En regardant la situation européenne, on observe une dynamique de demande robuste dans de nombreux pays et très contrainte en Allemagne. Le point de départ est double :

  • L'ajustement mis en œuvre par le gouvernement Schroëder sur le marché du travail avec les lois Hartz s’est traduit par une recrudescence du travail à temps partiel et des pressions assez fortes pour en réduire le coût. La demande interne s’est effondrée car le revenu disponible des ménages ne progressait alors que très lentement : + 0,7 % l’an.
  • L'adhésion à la zone euro a permis à un grand nombre de pays d'accéder à des financements meilleurs marchés. En effet, avec la mise en place de la monnaie unique, les primes de risque se sont réduites rapidement. La baisse des taux nominaux s'est opérée alors que le taux d'inflation restait plutôt élevé, tirant ainsi les taux d'intérêt réels en territoire négatif. Cela a favorisé la demande interne avec une dynamique de coûts du travail plus flexible qu'en Allemagne.

Cette situation s'est traduite par un changement majeur des relations commerciales bilatérales.

  • Les pays bénéficiant d'une demande interne plus robuste que celle de l'Allemagne ont vu leur solde commercial bilatéral se dégrader.
  • Le différentiel de coûts permet à l'Allemagne de dégager des marges importantes et donc de bénéficier d'une situation confortable de rente.

Ceci a été d'autant plus favorable à l'économie allemande qu'elle s'est déployée dans de nombreux pays d'Europe centrale où elle a pu exporter son modèle industriel. Cette configuration a modifié les rapports entre les pays de la zone euro.

L’émergence de fortes divergences

Au moment de la crise de 2008, l'ajustement de l'économie allemande s’est fait principalement sur les exportations et très peu sur le marché intérieur.

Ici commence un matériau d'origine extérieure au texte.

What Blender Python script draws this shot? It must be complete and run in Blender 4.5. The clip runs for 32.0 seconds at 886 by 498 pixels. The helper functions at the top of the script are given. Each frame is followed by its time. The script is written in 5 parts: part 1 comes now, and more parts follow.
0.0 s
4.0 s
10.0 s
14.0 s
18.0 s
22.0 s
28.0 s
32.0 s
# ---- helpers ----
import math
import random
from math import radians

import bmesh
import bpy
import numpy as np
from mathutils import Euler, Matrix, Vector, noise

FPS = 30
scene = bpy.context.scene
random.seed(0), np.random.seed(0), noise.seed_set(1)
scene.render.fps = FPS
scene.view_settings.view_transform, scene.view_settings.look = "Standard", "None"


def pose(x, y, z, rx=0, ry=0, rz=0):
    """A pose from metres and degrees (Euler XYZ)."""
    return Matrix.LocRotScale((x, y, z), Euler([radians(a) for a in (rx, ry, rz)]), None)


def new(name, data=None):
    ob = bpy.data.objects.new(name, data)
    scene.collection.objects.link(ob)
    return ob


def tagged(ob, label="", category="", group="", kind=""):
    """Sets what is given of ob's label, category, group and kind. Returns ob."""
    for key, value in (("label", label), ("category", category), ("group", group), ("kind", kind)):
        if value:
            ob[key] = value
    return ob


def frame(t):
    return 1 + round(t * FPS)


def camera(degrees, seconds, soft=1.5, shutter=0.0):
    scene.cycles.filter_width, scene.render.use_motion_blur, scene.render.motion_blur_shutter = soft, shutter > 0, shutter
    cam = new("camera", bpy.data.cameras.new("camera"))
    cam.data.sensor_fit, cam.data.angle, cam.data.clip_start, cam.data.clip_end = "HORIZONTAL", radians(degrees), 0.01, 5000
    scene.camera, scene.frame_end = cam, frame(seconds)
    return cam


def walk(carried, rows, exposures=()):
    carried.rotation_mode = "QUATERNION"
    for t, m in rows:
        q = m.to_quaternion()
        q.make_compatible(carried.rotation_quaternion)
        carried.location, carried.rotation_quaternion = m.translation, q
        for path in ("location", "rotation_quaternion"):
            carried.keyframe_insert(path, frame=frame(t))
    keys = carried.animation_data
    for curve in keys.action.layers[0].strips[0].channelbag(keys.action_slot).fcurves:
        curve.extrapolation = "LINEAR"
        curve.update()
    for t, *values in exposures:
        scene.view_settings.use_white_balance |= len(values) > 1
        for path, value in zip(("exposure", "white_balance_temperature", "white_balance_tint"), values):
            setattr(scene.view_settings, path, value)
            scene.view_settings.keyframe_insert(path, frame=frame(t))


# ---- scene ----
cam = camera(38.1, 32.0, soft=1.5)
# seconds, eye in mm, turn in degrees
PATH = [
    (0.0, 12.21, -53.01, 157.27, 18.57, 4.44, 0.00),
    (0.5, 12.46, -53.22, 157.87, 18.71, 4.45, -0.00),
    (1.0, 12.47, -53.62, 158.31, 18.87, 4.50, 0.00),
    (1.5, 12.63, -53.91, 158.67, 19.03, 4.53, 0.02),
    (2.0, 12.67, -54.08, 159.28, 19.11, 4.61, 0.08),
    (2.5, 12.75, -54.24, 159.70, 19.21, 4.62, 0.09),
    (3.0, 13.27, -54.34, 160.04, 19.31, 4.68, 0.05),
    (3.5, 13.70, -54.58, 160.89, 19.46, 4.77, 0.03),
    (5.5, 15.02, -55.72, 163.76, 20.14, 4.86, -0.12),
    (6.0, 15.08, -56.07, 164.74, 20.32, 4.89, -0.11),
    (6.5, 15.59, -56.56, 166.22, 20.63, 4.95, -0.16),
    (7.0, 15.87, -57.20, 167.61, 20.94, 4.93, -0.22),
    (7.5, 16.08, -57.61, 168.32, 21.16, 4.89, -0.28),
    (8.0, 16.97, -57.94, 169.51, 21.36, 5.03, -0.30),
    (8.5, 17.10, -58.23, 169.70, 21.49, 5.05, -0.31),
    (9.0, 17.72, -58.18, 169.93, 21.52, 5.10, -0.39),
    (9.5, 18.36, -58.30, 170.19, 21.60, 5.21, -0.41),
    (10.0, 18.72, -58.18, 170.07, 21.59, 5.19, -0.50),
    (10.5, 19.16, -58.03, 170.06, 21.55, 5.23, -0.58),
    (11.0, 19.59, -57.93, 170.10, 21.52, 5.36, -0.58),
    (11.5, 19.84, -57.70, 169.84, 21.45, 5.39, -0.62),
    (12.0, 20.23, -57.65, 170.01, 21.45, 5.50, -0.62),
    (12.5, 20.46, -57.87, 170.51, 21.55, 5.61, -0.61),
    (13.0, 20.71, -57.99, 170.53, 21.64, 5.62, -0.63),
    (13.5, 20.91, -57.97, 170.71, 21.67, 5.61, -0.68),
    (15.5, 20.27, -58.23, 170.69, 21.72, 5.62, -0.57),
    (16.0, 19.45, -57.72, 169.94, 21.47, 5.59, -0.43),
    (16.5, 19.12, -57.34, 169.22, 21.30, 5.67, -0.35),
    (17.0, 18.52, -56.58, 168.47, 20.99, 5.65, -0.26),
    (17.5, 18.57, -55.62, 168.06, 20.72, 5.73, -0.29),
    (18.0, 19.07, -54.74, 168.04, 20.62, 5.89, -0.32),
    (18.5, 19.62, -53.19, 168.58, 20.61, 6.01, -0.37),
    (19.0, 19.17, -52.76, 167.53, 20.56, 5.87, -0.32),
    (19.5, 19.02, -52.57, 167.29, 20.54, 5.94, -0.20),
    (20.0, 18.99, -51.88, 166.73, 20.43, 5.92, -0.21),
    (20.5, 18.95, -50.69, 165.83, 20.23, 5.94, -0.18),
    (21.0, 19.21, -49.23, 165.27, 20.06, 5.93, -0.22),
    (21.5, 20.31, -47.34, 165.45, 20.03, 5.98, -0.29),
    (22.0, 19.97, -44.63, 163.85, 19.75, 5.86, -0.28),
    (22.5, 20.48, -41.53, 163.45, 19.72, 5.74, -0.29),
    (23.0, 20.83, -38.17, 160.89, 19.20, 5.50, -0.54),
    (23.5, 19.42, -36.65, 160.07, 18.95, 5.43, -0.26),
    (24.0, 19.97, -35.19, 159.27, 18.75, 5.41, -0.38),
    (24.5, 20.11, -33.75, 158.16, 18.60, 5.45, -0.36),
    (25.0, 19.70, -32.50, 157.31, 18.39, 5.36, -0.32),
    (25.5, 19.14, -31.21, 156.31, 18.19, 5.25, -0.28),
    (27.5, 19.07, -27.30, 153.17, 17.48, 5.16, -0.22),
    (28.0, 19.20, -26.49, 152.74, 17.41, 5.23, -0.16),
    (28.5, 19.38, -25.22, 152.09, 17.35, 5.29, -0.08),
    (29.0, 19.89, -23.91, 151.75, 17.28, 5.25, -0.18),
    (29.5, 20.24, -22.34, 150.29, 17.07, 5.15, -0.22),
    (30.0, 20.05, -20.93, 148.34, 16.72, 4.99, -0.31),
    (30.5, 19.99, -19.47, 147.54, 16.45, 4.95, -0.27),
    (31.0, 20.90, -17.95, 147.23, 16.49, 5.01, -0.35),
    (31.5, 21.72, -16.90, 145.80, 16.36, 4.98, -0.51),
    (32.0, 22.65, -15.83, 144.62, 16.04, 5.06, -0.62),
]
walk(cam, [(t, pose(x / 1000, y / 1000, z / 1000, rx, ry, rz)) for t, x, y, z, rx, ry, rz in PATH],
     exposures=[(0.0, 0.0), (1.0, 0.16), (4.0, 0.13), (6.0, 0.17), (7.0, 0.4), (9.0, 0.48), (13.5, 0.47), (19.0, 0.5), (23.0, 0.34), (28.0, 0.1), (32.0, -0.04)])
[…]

Contrairement à ce qui a été observé dans les autres pays industrialisés, la consommation n'a quasiment pas baissé lors de la récession. Cela est également le fruit de l’accord sur le travail à temps partiel entre l'État allemand et le patronat qui s'est soldé par une prise en charge par l'État et par le recul des inquiétudes et incertitudes des salariés.

  • En d'autres termes, l’Allemagne a été affectée par ses relations avec le reste du monde sans que sa dynamique interne n'ait été touchée significativement.
  • Dans un premier temps, ses exportations ont chuté de façon spectaculaire à l'automne 2008, mais sa reprise s'est appuyée sur le regain de dynamisme du commerce mondial tiré par la reprise des émergents.

Pour les autres pays de la zone euro, l'ajustement s'est fait via la demande interne et s’est accompagné d’une chute profonde de la consommation et de l'investissement.

  • La structure de leur économie était telle que lorsque le commerce mondial a repris sa marche en avant, ces pays n'en ont pas réellement bénéficié car leur marché intérieur, élément clé de leur processus de croissance, était alors en phase de profond ajustement.
  • Ce phénomène fut d’autant plus marqué pour les pays dont la croissance avait été tirée par des excès immobiliers. Il leur fallait, tout à la fois, arriver à gérer le net recul de leur demande interne liée au choc d'incertitude consécutif à la faillite de Lehman Brother et s'adapter à une configuration nouvelle qui n’était plus soutenue par le dynamisme passé de l'immobilier.

Quels ajustements dans une Europe “polarisée” ?

Une des caractéristiques de la crise a été de faire apparaître des dynamiques divergentes au sein de la zone euro.

Jusqu'en 2007, les profils cycliques étaient convergents. Chacun de ces pays était certes différent mais évoluait selon une dynamique commune. Les déséquilibres, tels que les coûts salariaux mais aussi ceux de compte courant, n'étaient pas perçus comme préoccupants à moyen terme puisque reflétant la mise en œuvre d'une zone monétaire avec des arbitrages nécessaires de court terme.

La crise a modifié ce schéma. Les positions ont eu tendance à se polariser car les attentes n'étaient pas du même ordre :

  • Depuis le début, l’Allemagne est en attente de signaux du commerce mondial pour améliorer sa dynamique de croissance. Néanmoins, les échanges de l'Allemagne avec la zone euro représentent plus de 40 % de ses exportations et celles avec l'union européenne plus de 60 %. Il existe donc une certaine dépendance de la conjoncture allemande à la situation européenne.
  • Pour la plupart des autres pays de la zone, les ajustements doivent être opérés via la gestion de la demande domestique. Cela s’accompagne généralement d’une hausse significative du chômage. Le commerce extérieur reste, un facteur de stabilisation de la conjoncture et non une source d'impulsion comme pour l'Allemagne. Ce phénomène est accentué pour les pays dont l’endettement privé était fort, et qui sont contraints par une politique budgétaire restrictive. Chaque acteur de l’économie adopte un comportement restrictif pour stabiliser sa dette, ce qui accentue le risque de récession. L’Allemagne n’a pas du tout cette problématique.

Vers une dynamique plus fédérale ?

Ces divergences entre pays de la zone euro posent un vrai problème de régulation :

  • D’abord parce que le rapport de force est différent : les dépendances ne sont plus les mêmes que par le passé et l'Allemagne conserve un avantage comparatif important sur ce point.
  • Ensuite, mettre en œuvre des politiques d'austérité revient à accentuer ces divergences puisque de telles politiques affecteront nécessairement la demande interne qui constitue le socle de la dynamique de l'économie de la plupart des pays de la zone.

Cette situation souligne une absence de processus structurant au sein de la zone euro et qui aurait pour objectif de rééquilibrer les situations entre les pays afin d’éviter que les déséquilibres actuellement observés ne se creusent davantage.

Le passage à une dynamique plus fédérale permettrait de franchir la dernière étape vers plus d’équilibre et une meilleure articulation au sein de la zone.